In the first few weeks at RSAMD I am to discover the following things. (Please note these are after all the reshuffling between strands)

Stage Management Count: 6

TSM Count: 2

Electricians Count: 5

Total is 13 decided and only 1 person I know of to be undecided at this time.

This seemed like a good spread across all the specialisms and like a good way to make up the production teams. Afterall during the application and the interviewing process you are asked, but no final word has to be given, to indicate what it is you would be most likely to pick. This TO ME would mean that everyone is interviewed and then rejected/accepted based on what it is they say here regarding specialism choices. E.G. It is just not possible to accept 14 Technical Stage Managers, 14 Stage Managers, or 14 Electricians because the course cannot work or run efficiently. Their must be a good blend between them all. I understand fully that people may change,  and have no doubts that the lecturers are thinking of this when awarding places on the course. People have now changed their minds, (Of course they have, they are allowed to afterall, their only human beings, it’s what we do). I believe the numbers are now as follows;

Stage Management Count: 2

TSM Count: 3

Electricians Count: 8

Total is 13 decided and still only 1 person I know of to be undecided at this time.

Now for the questions which I am asking myself over and over again.

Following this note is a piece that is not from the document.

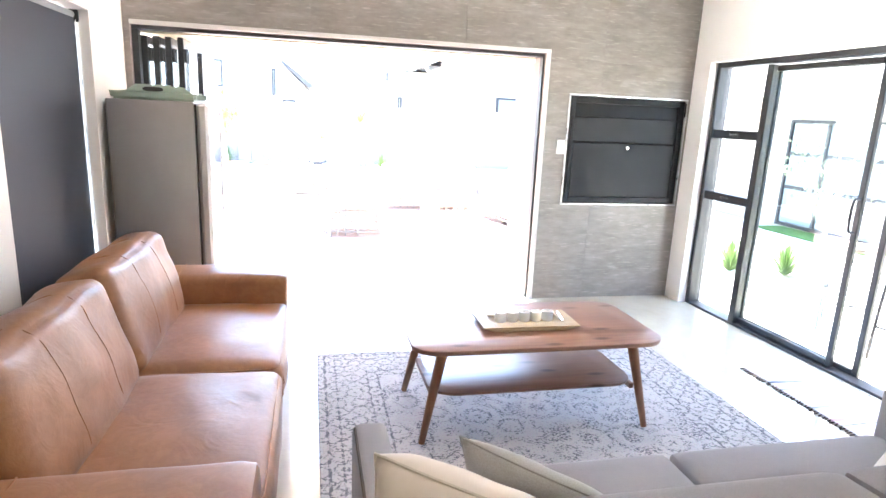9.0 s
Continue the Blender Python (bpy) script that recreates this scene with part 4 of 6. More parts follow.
def diamond_cloth():
    """Woven cushion cover: stepped taupe diamonds in a cream lattice."""
    m, nt, b = blank("diamond_pattern_weave", 0.95)
    c = nt.nodes.new("ShaderNodeTexCoord")
    sep = nt.nodes.new("ShaderNodeSeparateXYZ")
    nt.links.new(c.outputs["Object"], sep.inputs[0])
    def stair(v, n):
        return mathn(nt, "DIVIDE", mathn(nt, "FLOOR", mathn(nt, "MULTIPLY", v, n)), n)
    u = mathn(nt, "MULTIPLY", sep.outputs[0], 1 / 0.112)
    v = mathn(nt, "MULTIPLY", sep.outputs[2], 1 / 0.112)
    fu = mathn(nt, "ABSOLUTE", mathn(nt, "SUBTRACT", mathn(nt, "FRACT", u), 0.5))
    fv = mathn(nt, "ABSOLUTE", mathn(nt, "SUBTRACT", mathn(nt, "FRACT", v), 0.5))
    d = mathn(nt, "ADD", stair(fu, 14.0), stair(fv, 14.0))
    d = mathn(nt, "MINIMUM", d, mathn(nt, "SUBTRACT", 0.929, d))
    line = ramp(nt, d, [(0.20, (0, 0, 0)), (0.23, (1, 1, 1)), (0.35, (1, 1, 1)), (0.38, (0, 0, 0))])
    nz = tex(nt, "ShaderNodeTexNoise", coords(nt), Scale=240.0, Detail=2.0)
    col = mixc(nt, line, (0.066, 0.039, 0.021), (0.185, 0.132, 0.086))
    col = mixc(nt, 0.25, col, nz.outputs["Color"], "OVERLAY")
    nt.links.new(col, b.inputs["Base Color"])
    b.inputs["Specular IOR Level"].default_value = 0.15
    bump(nt, b, nz.outputs[0], 0.6, 0.003)
    return m


M_DIAMOND = diamond_cloth()
M_TAUPECLOTH = fabric("taupe_weave", (0.12, 0.088, 0.063), (0.20, 0.155, 0.115), 400)
M_CREAMCLOTH = fabric("cream_linen", (0.50, 0.44, 0.36), (0.62, 0.56, 0.47), 400)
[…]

Why is this happening? What does it mean for everyone else? Will you get to have a go at the bigger roles next year, knowing yourself that you would like the challenge? Will their be interference between different knowledge backgrounds? Explaining the basics again? Are people seriously thinking about what they are doing? How this will affect their future? When they get into third year they will be taking on a management role? If your picking electrics for example and graduate with a specialism in it. Then future employers will no doubt want you to be working up a tallescope when it’s extended at 9  metres? If you are picking Technical Stage Management then furture employers will no doubt be need you to lift heavy objects for long perdiods of time is this suited to you? If your picking stage management then building good relationships quickly, and excellent people skills are absolutely essential? Have people decided that stage management is to ‘Officy’, TSM is to much like hard work and lots of grafting, and LX is an easy option out? Or vice versa on this stance in any way at all. Is LX and TSM to much work and being in the office doing propping is easiest?

I just don’t know. These aren’t points I’m making. They are questions.

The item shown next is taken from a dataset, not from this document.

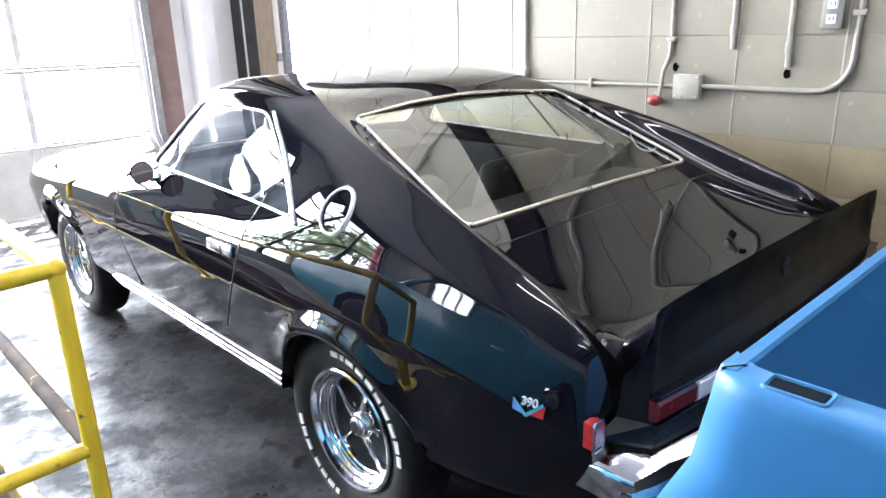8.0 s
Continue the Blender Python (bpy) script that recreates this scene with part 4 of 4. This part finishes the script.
rail_bar("top_rail", [(RX, RY, .94), (RX, 4.05, .94)])
tagged(rail_bar("middle_rail", [(RX, RY + .02, .415), (RX, 4.05, .415)], RR, BARE_RAIL), "worn rail rubbed down to bare brown metal")
rail_bar("top_rail", [(RX + .012, RY, .94), (-1.80, RY - .01, .94)])
rail_bar("middle_rail", [(RX - .015, RY, .415), (-1.80, RY - .01, .415)])
for x, y in ((RX, RY), (RX, 2.20), (RX, 4.05), (-1.80, RY - .01)):
    p = rail_bar("post", [(x, y, 0), (x, y, .94)])
    bm = bmesh.new()
    bmesh.ops.create_uvsphere(bm, u_segments=14, v_segments=8, radius=.0265, matrix=Matrix.Translation((x - RX, y - RY, .94)))
    part("elbow", bm, YELLOW, rail)
    bm = lathe(bmesh.new(), [(0, .055), (.008, .055), (.010, .030), (.010, .02)], 20)
    bmesh.ops.transform(bm, matrix=Matrix.Translation((x - RX, y - RY, 0)) @ Matrix.Rotation(radians(-90), 4, "Y"), verts=bm.verts)
    part("foot_plate", bm, YELLOW, rail)

# ================= blue open-topped utility vehicle behind the coupe =================
jeep = thing("utility_vehicle", "bright blue open-topped utility vehicle parked behind the coupe", "utility vehicle", (-.57, -1.34, 0))
TX0, TX1, TY, TZ = -1.325, 0.185, -1.325, 1.200
TO = Vector((-.57, -1.34, 0))
cx = (TX0 + TX1) / 2


def tp(name, bm, material, parent=jeep, label="", smooth=True, angle=35):
    bmesh.ops.translate(bm, vec=-TO, verts=bm.verts)
    return part(name, bm, material, parent, label, smooth, angle)


# the tail bulges out towards its foot
TAIL = [(1.195, 0.0), (1.16, .004), (1.106, .013), (1.07, .028), (1.03, .050), (.985, .071), (.92, .086), (.85, .092), (.70, .088), (.55, .07)]


def tail_out(z):
    return float(np.interp(-z, [-t[0] for t in TAIL], [t[1] for t in TAIL]))


# tub side: outside skin, rolled top rail, inner skin (inward offset, height)
SKIN = [(.03, .50), (.012, .58), (.0, .72), (-.006, .86), (-.006, 1.0), (-.002, 1.10), (.0, 1.160), (.001, 1.184), (.004, 1.194), (.010, TZ), (.043, TZ), (.048, 1.196), (.050, 1.186), (.050, .62)]
for sx, xe in ((-1, TX0), (1, TX1)):
    bm = bmesh.new()
    rows = []
    for d in (0, .004, .012, .026, .045, .08, .2, .45, .8, 1.15, 1.5):
        inset = .022 * (1 - min(1, d / .045)) ** 2
        rows.append([(xe - sx * (o + (inset if o < .045 else 0)), TY - d + tail_out(z) * max(0, 1 - d / .3), z) for o, z in SKIN])
    vs = sheet(bm, rows)
    bm.faces.new(vs[0])
    bm.faces.new(vs[-1][::-1])
    side = tp("tub_side", bm, TRUCK_BLUE, label="blue tub side with a rolled top rail", angle=50)
    sxm = xe - sx * .0265
    for yy in (TY - .070, TY - .75):
        bm = boxed(sxm - .0115, sxm + .0115, yy - .024, yy + .024, 1.18, TZ + .0012, .003)
        tp("rail_socket", bm, SOCKET_DARK, side, "dark rectangular socket in the rail", False)
        bm = bmesh.new()
        tube(bm, [(sxm + a, yy + b, TZ + .0005) for a, b in spread(rounded([(-.0135, -.026), (.0135, -.026), (.0135, .026), (-.0135, .026)], .005), .01)], .0022, 6, closed=True)
        tp("socket_lip", bm, TRUCK_BLUE, side)
    bm = bmesh.new()
    tube(bm, [(xe + sx * .006, TY - .06 - .14 * k, .93 - .002 * k) for k in range(10)], .007, 8)
    tp("side_rib", bm, TRUCK_BLUE, side, "pressed rib along the tub side")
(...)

These are just some of things I have been thinking about. The latter of those are what I have based my choice around. Fully knowing what will be expected of me when I leave.

Something else which had came to me is that although you have a specialism in one area, you still have a degree in Technical and Production Arts. Everyone on the course who graduates will leave with the same bit of paper.

I’m publishing this now not in a bitching or annoying manner, that is never, ever my intentions. I’m trying to help everyone in the same position as me and also to understand my own thoughts and feelings on what could be a massive decision which I feel has been brushed off as “Nothing at all”.

I hope I haven’t offended anyone, and if I have then I’ll be willing to talk about what I have written here.

I’m also not mocking anything. I am living the dream with what I am doing and know I won’t make millions from my job, but I know I will make people go away saying “That looked amazing”, like I have done myself with so many things I have seen.

Shout to Nighthawk. Who gave me some of the inspiration and material for this post. Thanks man. You help me alot.